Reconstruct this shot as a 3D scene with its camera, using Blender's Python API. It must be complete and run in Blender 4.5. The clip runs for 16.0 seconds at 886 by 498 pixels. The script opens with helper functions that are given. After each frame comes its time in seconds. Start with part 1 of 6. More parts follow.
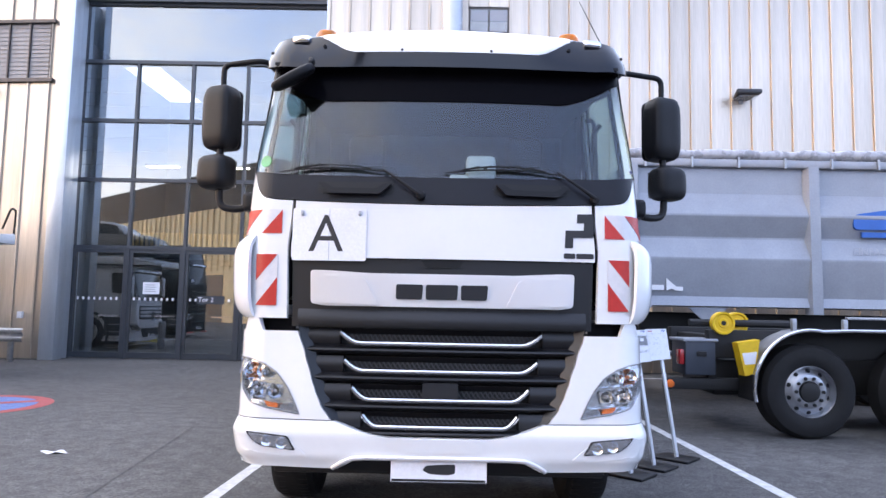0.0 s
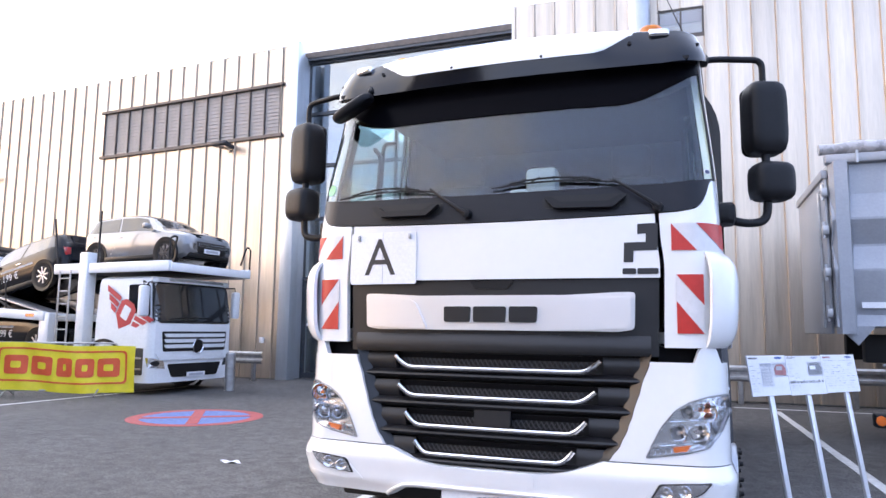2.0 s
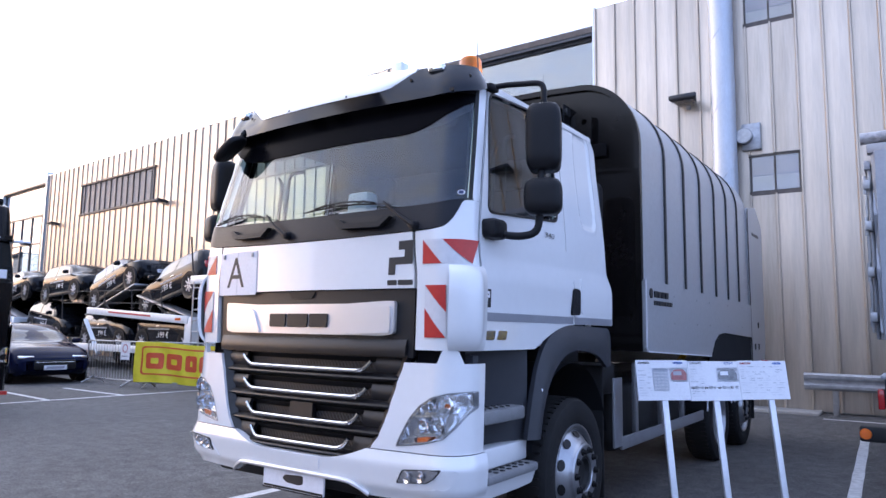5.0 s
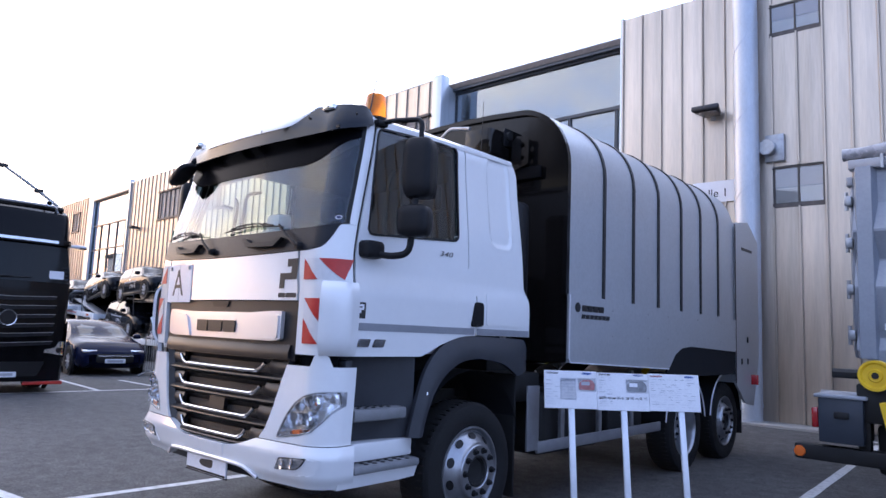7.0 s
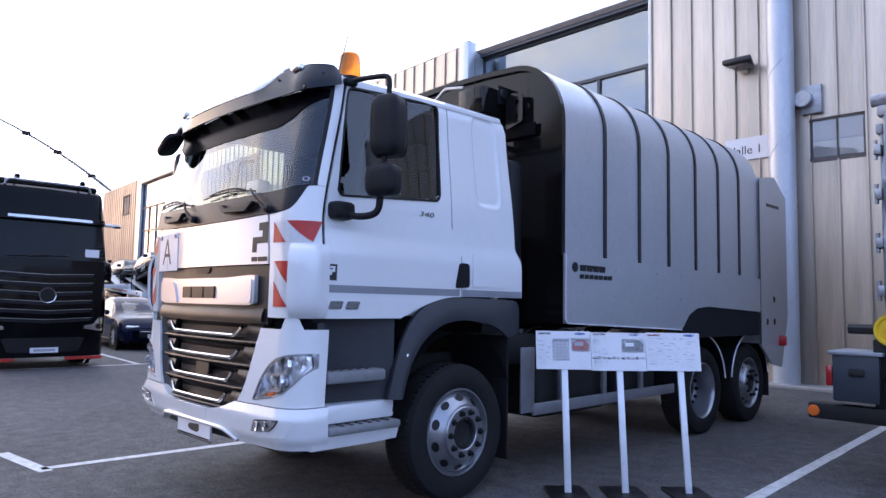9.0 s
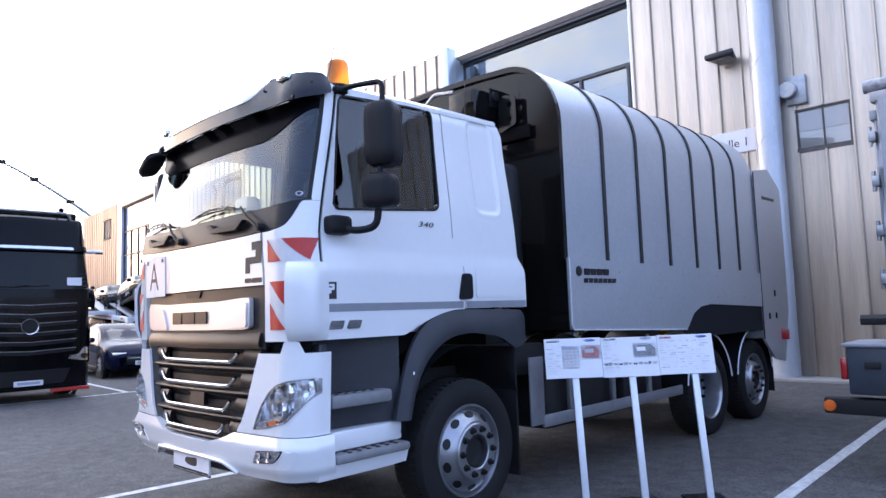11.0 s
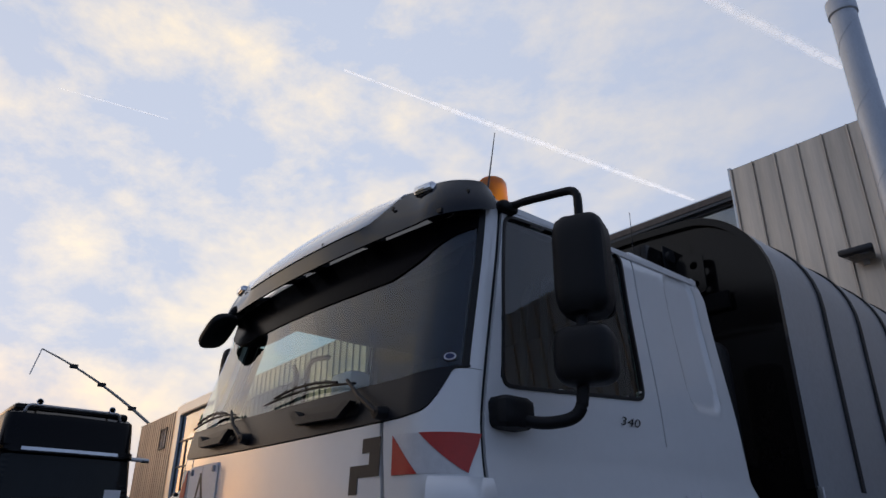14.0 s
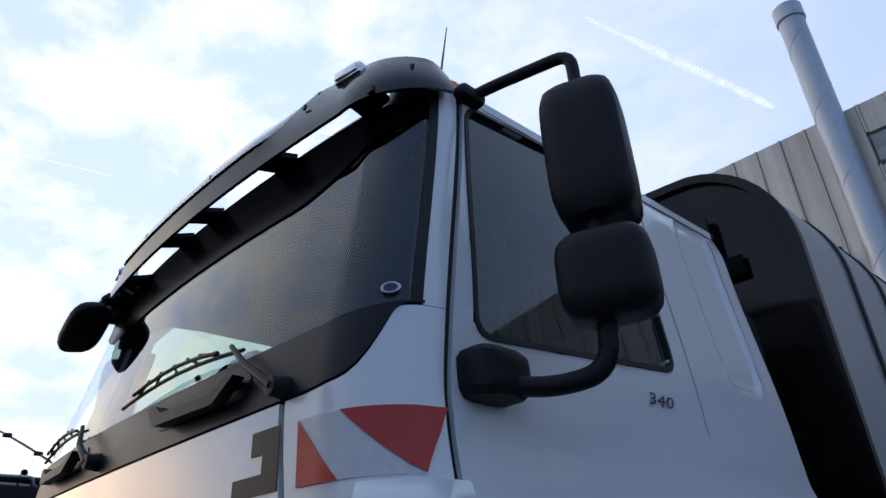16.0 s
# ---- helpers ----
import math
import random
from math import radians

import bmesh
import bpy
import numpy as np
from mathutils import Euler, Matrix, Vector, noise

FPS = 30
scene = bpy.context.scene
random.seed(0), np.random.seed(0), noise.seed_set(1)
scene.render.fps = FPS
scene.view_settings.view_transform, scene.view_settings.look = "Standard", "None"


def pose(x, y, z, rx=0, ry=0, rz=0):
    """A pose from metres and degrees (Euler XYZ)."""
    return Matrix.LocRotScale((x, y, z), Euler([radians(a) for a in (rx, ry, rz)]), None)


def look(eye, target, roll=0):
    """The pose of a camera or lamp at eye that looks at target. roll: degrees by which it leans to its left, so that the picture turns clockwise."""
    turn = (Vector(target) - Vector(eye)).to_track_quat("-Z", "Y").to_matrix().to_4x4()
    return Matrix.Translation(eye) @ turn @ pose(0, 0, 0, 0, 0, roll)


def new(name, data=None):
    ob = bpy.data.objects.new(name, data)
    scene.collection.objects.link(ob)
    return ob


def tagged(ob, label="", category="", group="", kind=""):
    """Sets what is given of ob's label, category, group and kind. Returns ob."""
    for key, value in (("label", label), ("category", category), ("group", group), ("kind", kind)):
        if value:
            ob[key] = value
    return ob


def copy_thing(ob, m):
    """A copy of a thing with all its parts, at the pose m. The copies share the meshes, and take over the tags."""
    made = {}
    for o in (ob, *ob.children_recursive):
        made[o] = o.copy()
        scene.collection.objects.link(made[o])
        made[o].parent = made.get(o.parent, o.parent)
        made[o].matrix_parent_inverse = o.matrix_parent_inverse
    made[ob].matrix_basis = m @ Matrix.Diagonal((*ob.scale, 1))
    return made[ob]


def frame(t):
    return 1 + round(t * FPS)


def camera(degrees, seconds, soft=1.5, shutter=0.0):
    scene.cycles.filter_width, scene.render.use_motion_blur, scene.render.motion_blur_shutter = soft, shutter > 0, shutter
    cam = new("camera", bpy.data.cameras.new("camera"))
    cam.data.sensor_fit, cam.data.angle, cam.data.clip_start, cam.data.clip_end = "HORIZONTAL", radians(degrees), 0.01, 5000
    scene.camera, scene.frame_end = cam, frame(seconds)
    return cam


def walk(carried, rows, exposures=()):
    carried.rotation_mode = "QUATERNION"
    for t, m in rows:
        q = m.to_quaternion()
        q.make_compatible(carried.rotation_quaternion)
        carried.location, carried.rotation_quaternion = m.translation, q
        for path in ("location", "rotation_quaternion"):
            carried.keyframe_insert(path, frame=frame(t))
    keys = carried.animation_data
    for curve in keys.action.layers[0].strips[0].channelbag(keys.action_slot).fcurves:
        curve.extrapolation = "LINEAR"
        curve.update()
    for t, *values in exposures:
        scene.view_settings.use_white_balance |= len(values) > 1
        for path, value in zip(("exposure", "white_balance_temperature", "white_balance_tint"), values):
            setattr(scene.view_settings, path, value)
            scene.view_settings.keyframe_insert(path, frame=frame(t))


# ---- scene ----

- _What the exercise asks_
Omit the pictures, then quote the rest of the material above exactly.

- _In response_
Reconstruct this shot as a 3D scene with its camera, using Blender's Python API. It must be complete and run in Blender 4.5. The clip runs for 16.0 seconds at 886 by 498 pixels. The script opens with helper functions that are given. After each frame comes its time in seconds. Start with part 1 of 6. More parts follow.
0.0 s
2.0 s
5.0 s
7.0 s
9.0 s
11.0 s
14.0 s
16.0 s
# ---- helpers ----
import math
import random
from math import radians

import bmesh
import bpy
import numpy as np
from mathutils import Euler, Matrix, Vector, noise

FPS = 30
scene = bpy.context.scene
random.seed(0), np.random.seed(0), noise.seed_set(1)
scene.render.fps = FPS
scene.view_settings.view_transform, scene.view_settings.look = "Standard", "None"


def pose(x, y, z, rx=0, ry=0, rz=0):
    """A pose from metres and degrees (Euler XYZ)."""
    return Matrix.LocRotScale((x, y, z), Euler([radians(a) for a in (rx, ry, rz)]), None)


def look(eye, target, roll=0):
    """The pose of a camera or lamp at eye that looks at target. roll: degrees by which it leans to its left, so that the picture turns clockwise."""
    turn = (Vector(target) - Vector(eye)).to_track_quat("-Z", "Y").to_matrix().to_4x4()
    return Matrix.Translation(eye) @ turn @ pose(0, 0, 0, 0, 0, roll)


def new(name, data=None):
    ob = bpy.data.objects.new(name, data)
    scene.collection.objects.link(ob)
    return ob


def tagged(ob, label="", category="", group="", kind=""):
    """Sets what is given of ob's label, category, group and kind. Returns ob."""
    for key, value in (("label", label), ("category", category), ("group", group), ("kind", kind)):
        if value:
            ob[key] = value
    return ob


def copy_thing(ob, m):
    """A copy of a thing with all its parts, at the pose m. The copies share the meshes, and take over the tags."""
    made = {}
    for o in (ob, *ob.children_recursive):
        made[o] = o.copy()
        scene.collection.objects.link(made[o])
        made[o].parent = made.get(o.parent, o.parent)
        made[o].matrix_parent_inverse = o.matrix_parent_inverse
    made[ob].matrix_basis = m @ Matrix.Diagonal((*ob.scale, 1))
    return made[ob]


def frame(t):
    return 1 + round(t * FPS)


def camera(degrees, seconds, soft=1.5, shutter=0.0):
    scene.cycles.filter_width, scene.render.use_motion_blur, scene.render.motion_blur_shutter = soft, shutter > 0, shutter
    cam = new("camera", bpy.data.cameras.new("camera"))
    cam.data.sensor_fit, cam.data.angle, cam.data.clip_start, cam.data.clip_end = "HORIZONTAL", radians(degrees), 0.01, 5000
    scene.camera, scene.frame_end = cam, frame(seconds)
    return cam


def walk(carried, rows, exposures=()):
    carried.rotation_mode = "QUATERNION"
    for t, m in rows:
        q = m.to_quaternion()
        q.make_compatible(carried.rotation_quaternion)
        carried.location, carried.rotation_quaternion = m.translation, q
        for path in ("location", "rotation_quaternion"):
            carried.keyframe_insert(path, frame=frame(t))
    keys = carried.animation_data
    for curve in keys.action.layers[0].strips[0].channelbag(keys.action_slot).fcurves:
        curve.extrapolation = "LINEAR"
        curve.update()
    for t, *values in exposures:
        scene.view_settings.use_white_balance |= len(values) > 1
        for path, value in zip(("exposure", "white_balance_temperature", "white_balance_tint"), values):
            setattr(scene.view_settings, path, value)
            scene.view_settings.keyframe_insert(path, frame=frame(t))


# ---- scene ----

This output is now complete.